Tried to buy a Nexus 4 recently? Unless you’re happy to pay inflated eBay or carrier prices, you’ve probably been struggling, as Google’s latest Nexus phone is more-often-than-not out of stock through Google Play. This has been a problem since the very beginning, when the phone sold out within a few hours of being launched, and has only sporadically been available online since then.
So what’s the problem? Is it insanely popular, or is there a bottleneck somewhere in the manufacturing and distribution process which is slowing everything down? A discussion thread over at the XDA-Developers forum has produced some interesting information which shows there’s a chance it’s all this and something more.

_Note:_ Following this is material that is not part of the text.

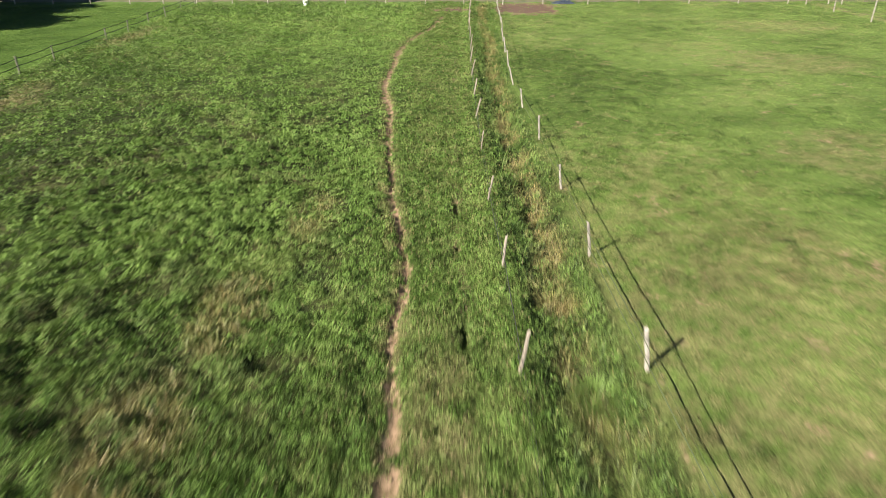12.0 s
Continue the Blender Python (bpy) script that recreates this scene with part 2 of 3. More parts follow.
    clover = np.maximum(clover, blob(x, y, 9.5, 24, 1.8, 6, small) * 0.5)
    patch = step(0.44, 0.62, fbm(x, y, 3.4, 71)) * meadow
    light = np.clip(light - 0.22 * clover - 0.09 * patch, 0, 1)
    # clumps of growth, with gaps
    lump = step(0.30, 0.66, fbm(x, y, 1.9, 5, 3))
    wx = x + 0.34 * (vnoise(x, y, 0.5, 81) - 0.5) + 0.5 * (small - 0.5)
    wy = y + 0.34 * (vnoise(x, y, 0.5, 82) - 0.5) + 0.5 * (mid - 0.5)
    d1, tx, ty, own = domes(wx, wy, 0.40, 61)
    d2, ux, uy, own2 = domes(wx + 0.13, wy + 0.27, 0.92, 62)
    dome = np.clip(np.maximum(0.75 * d1, d2) + 0.12 * d1, 0, 1)
    tx, ty, own = 0.7 * tx * (d1 > 0) + 0.7 * ux * (d2 > 0), 0.7 * ty * (d1 > 0) + 0.7 * uy * (d2 > 0), 0.4 * own + 0.6 * own2
    bud = vnoise(x, y, 0.17, 63)
    pocket = step(0.56, 0.66, fbm(wx, wy, 0.9, 83, 2)) * step(0.40, 0.6, vnoise(x, y, 5.0, 84) + 0.35 * (1 - step(-12, -3, x)))
    shaggy = (0.45 + 0.55 * (1 - step(-10, -2.5, x))) * (0.7 + 0.6 * vnoise(x, y, 4.0, 85))
    clump = meadow * step(0.60, 0.74, 0.75 * vnoise(x, y, 0.8, 87) + 0.25 * fine) * step(0.36, 0.54, fbm(x, y, 5.0, 88, 2))
    rough = 0.22 * clump + pasture * (0.34 + 0.36 * lump) * shaggy + beyond * 0.10 + ditch * 0.70 + meadow * (0.07 + 0.07 * lump + 0.20 * patch * (0.4 + 0.6 * lump) + 0.24 * clover) + lane * (0.11 + 0.10 * lump)
    edge = (1 - step(0.0, 1.3, np.abs(x - rf - 0.3))) * 0.10 + (1 - step(0, 0.8, np.abs(x + 32.8))) * 0.18
    rough = np.maximum(rough, edge)
    keep = (1 - 0.85 * np.clip(dirt, 0, 1)) * (1 - 0.75 * track(x, y, TRAIL, np.where(y < 62, 0.6, 0.22), 35))
    keep = keep * (1 - cleft)
    canopy = rough * (0.06 + 0.94 * dome) * (1 - 0.85 * pocket * np.clip(pasture + 0.7 * ditch, 0, 1)) * keep * (1 - 0.7 * dry)
    sage = step(0.52, 0.68, fbm(x, y, 2.2, 86)) * (pasture + 0.8 * meadow) * (0.4 + 0.6 * step(0.4, 0.6, own))
    tall = pasture * 0.12 + beyond * 0.09 + ditch * (0.20 + 0.50 * dome + 0.12 * lump) + meadow * 0.06 + lane * 0.07
    tall = np.maximum(tall, edge) * (1 - 0.6 * np.clip(dirt, 0, 1))
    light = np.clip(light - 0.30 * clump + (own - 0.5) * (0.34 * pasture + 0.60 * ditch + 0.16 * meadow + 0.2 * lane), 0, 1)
    return dict(pasture=pasture, ditch=ditch, meadow=meadow, lane=lane, beyond=beyond, dirt=np.clip(dirt, 0, 1), wet=np.maximum(wet * mud, 0.75 * yard), dry=np.clip(dry, 0, 1), light=light, lump=lump, tall=tall,
                trail=trail, clover=clover, patch=patch, yard=yard, groove=groove, cleft=cleft, bowl=bowl, canopy=canopy, dome=dome, tx=tx, ty=ty, bud=bud, mud=mud, sage=sage, pocket=pocket, clump=clump)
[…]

It all began with a forum member decoding the serial number on his Nexus 4, which shows its date and country of manufacture, while the final four digits increases by one for each until produced. This has enabled those with a penchant for maths to work out how many Nexus 4 phones have been sent out by LG and when.
High demand, low production?
The figures show LG produced 70,000 Nexus 4 phones in October 2012, 90,000 in November and 210,000 in December, giving a grand total of 370,000 devices. Turn around in some cases is very fast, with a few days passing between the device being completed and it being received by the customer. Of course, none of this is the same as an official sales figure from LG, and the estimate doesn’t include all the phones sent to networks around the world.
While 370,000 of anything can normally be considered a lot, it’s rather low for a three month production run of a device which has proven extremely popular. In December, sources in China estimated Nokia was producing 600,000 Lumia 920 devices per month and it still couldn’t keep up with demand. Remember, the Lumia 920 costs twice that of the Nexus 4 too. The Nexus 4 figure also appears to be considerably less than estimates for the Nexus 7 tablet, as an initial production run of 600,000 was rumored for the tablet just prior to launch, sales of at least a million in December and a total of more than five million expected to have shipped after six months. Did nobody guess a cheap high-end smartphone would sell equally well?
So, demand for the Nexus 4 is high and apparently so is turnaround, but production seems low. Is this the fault of the number-crunchers working out LG’s production targets before launch – Nexus phones have never been massive sellers, after all – or is it lethargy on LG’s part due to an unwillingness to push a cheap device without its name printed on it? Whichever it is, frustrated customers will only hold on for so long, and all it could take is a similarly well-priced device to come along soon for Google and LG to lose its rapidly diminishing goodwill entirely.